Roboter sind resistent gegen Infektionserkrankungen

Einer der wesentlichen Vorteile aber ist, dass sowohl Roboter als auch 3D-Drucker resistent gegen Infektionserkrankungen sind. Eine Resilienz gegen Pandemien ist hier somit von vornherein gegeben. Und im Idealfall lassen sie sich sogar aus dem Home-Office bedienen. Nur: Was, wenn der nächste Schock durch einen Datenvirus verursacht wird? Sind die Unternehmen ausreichend darauf vorbereitet? Diverse Studien zeigen hier, dass dies wohl noch nicht bei allen der Fall ist.

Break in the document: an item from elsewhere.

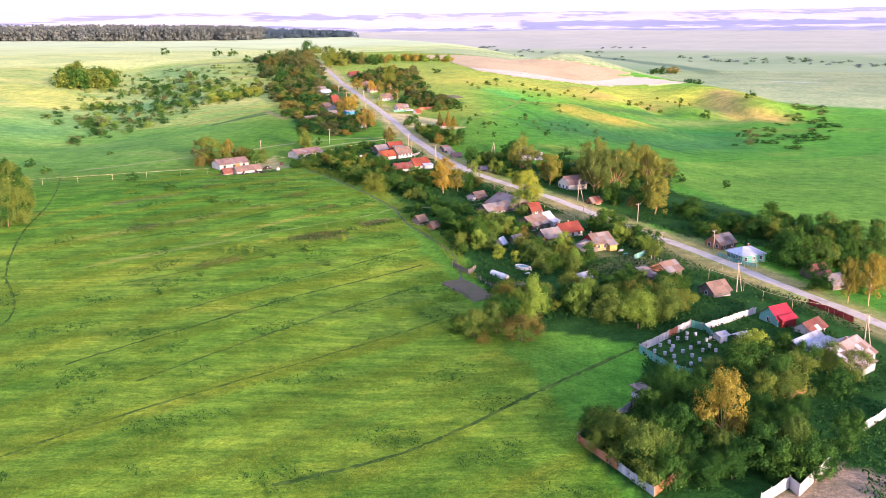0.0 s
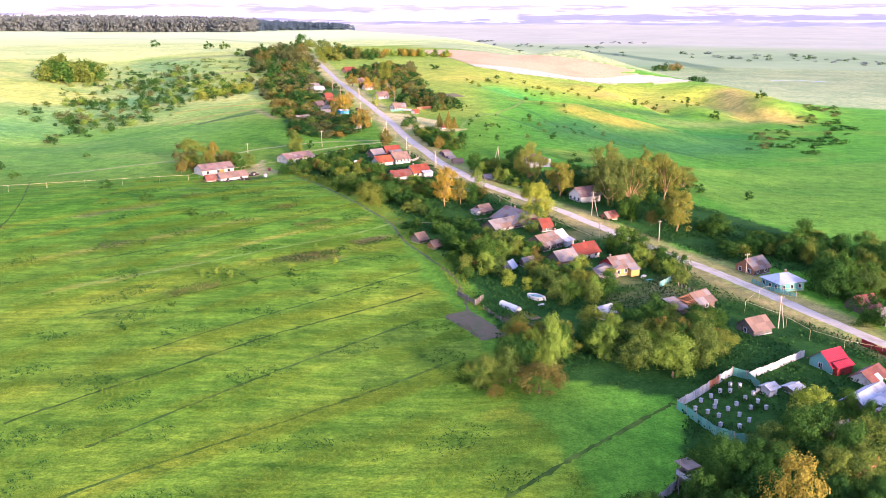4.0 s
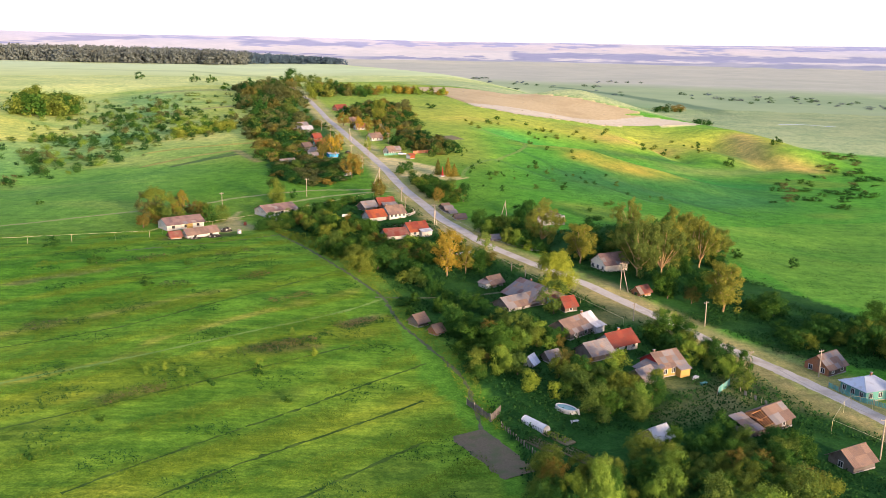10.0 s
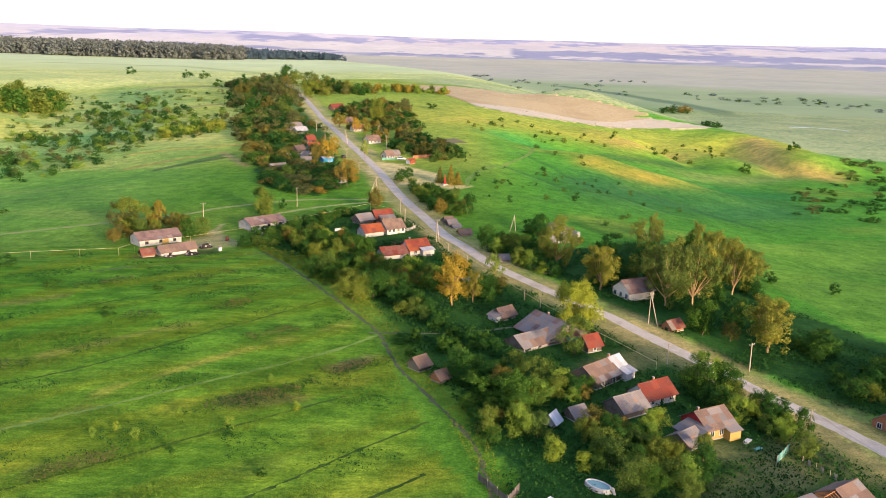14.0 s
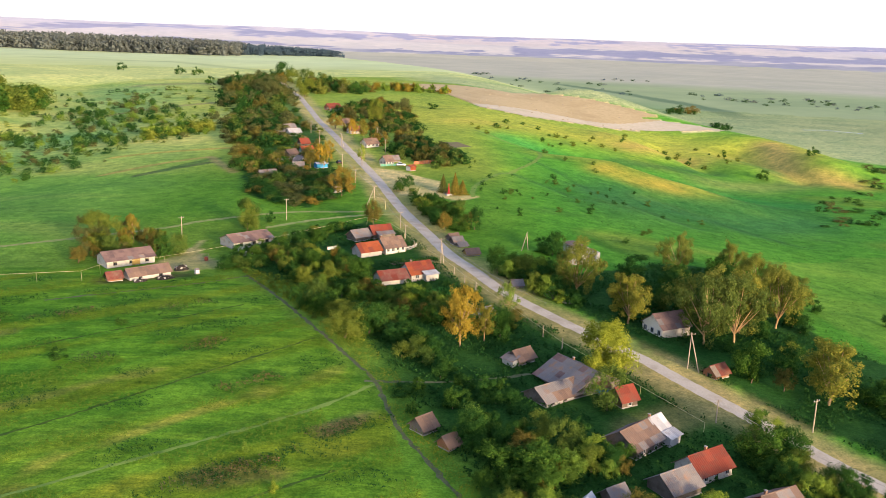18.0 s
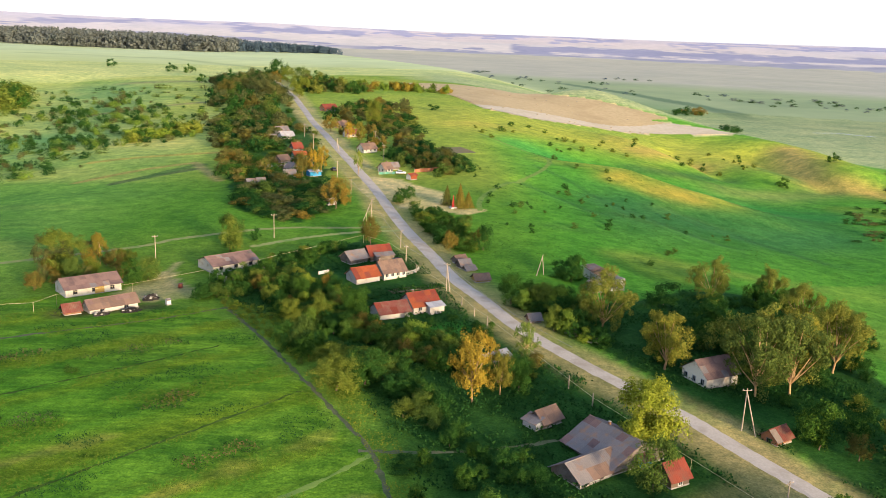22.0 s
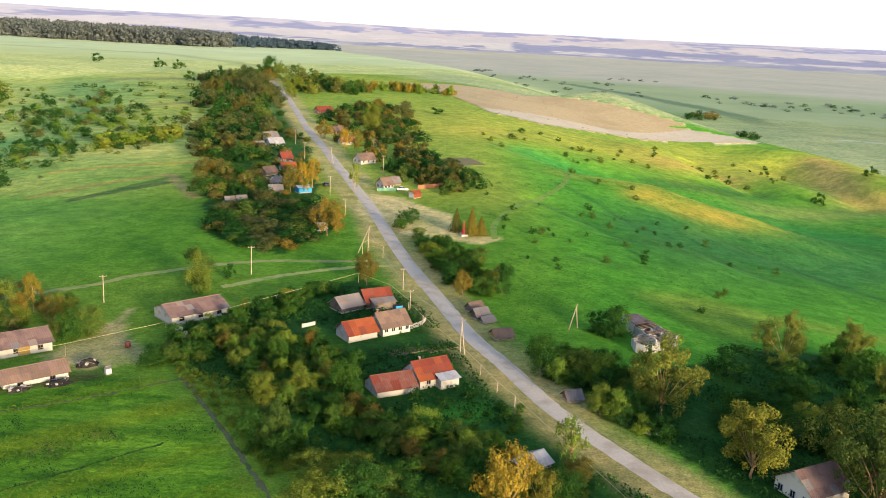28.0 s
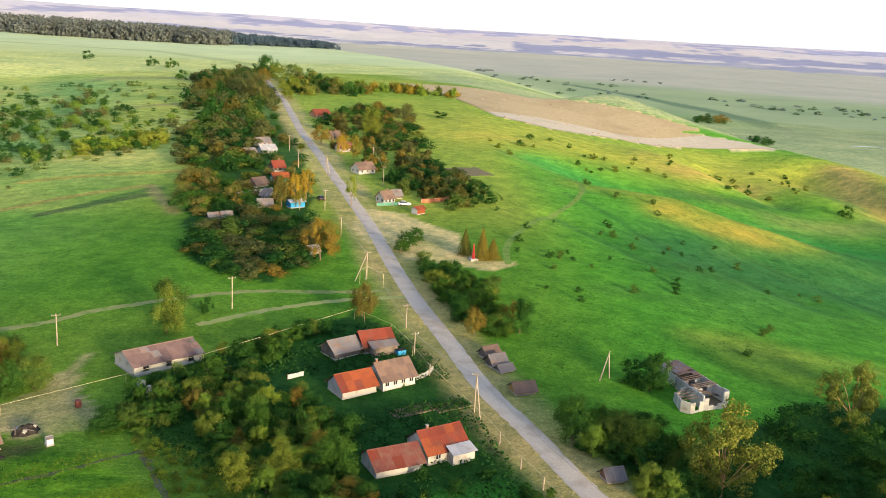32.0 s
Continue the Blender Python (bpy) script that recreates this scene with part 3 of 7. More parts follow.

Björn Plaschnick ist Dozent für Volkswirtschaftslehre an der ZHAW School of Management and Law.

Resilienz

Mit diesem Begriff wird allgemein die Widerstands- und Anpassungsfähigkeit gegenüber erwarteten oder unerwarteten kurzfristigen Ereignissen bzw. Schocks (Umweltkatastrophen, Kriege, Pandemien) wie auch gegenüber langfristigen Veränderungen (Klimawandel, Überalterung) bezeichnet. Wichtige Aspekte sind u.a. die korrekte Vorhersage von möglichen Veränderun-gen und deren Auswirkungen (Antizipation), die Sicherstellung der Funktionsfähigkeit und Kompensation der Auswirkungen (Robustheit bzw. Stabilität) und die Fähigkeit, sich an Veränderungen aktiv anzupassen und zu reorganisieren (Agilität). Resilienz als Eigenschaft komplexer Systeme ist seit längerem ein Thema in der Ökologie und Klimaforschung. In den Wirtschaftswissenschaften wird sie spätestens seit der Weltfinanzkrise breit diskutiert und spielt als Grundlage der Bankenregulierung (in Form von Stresstests oder Kapitalpuffern) eine wichtige Rolle.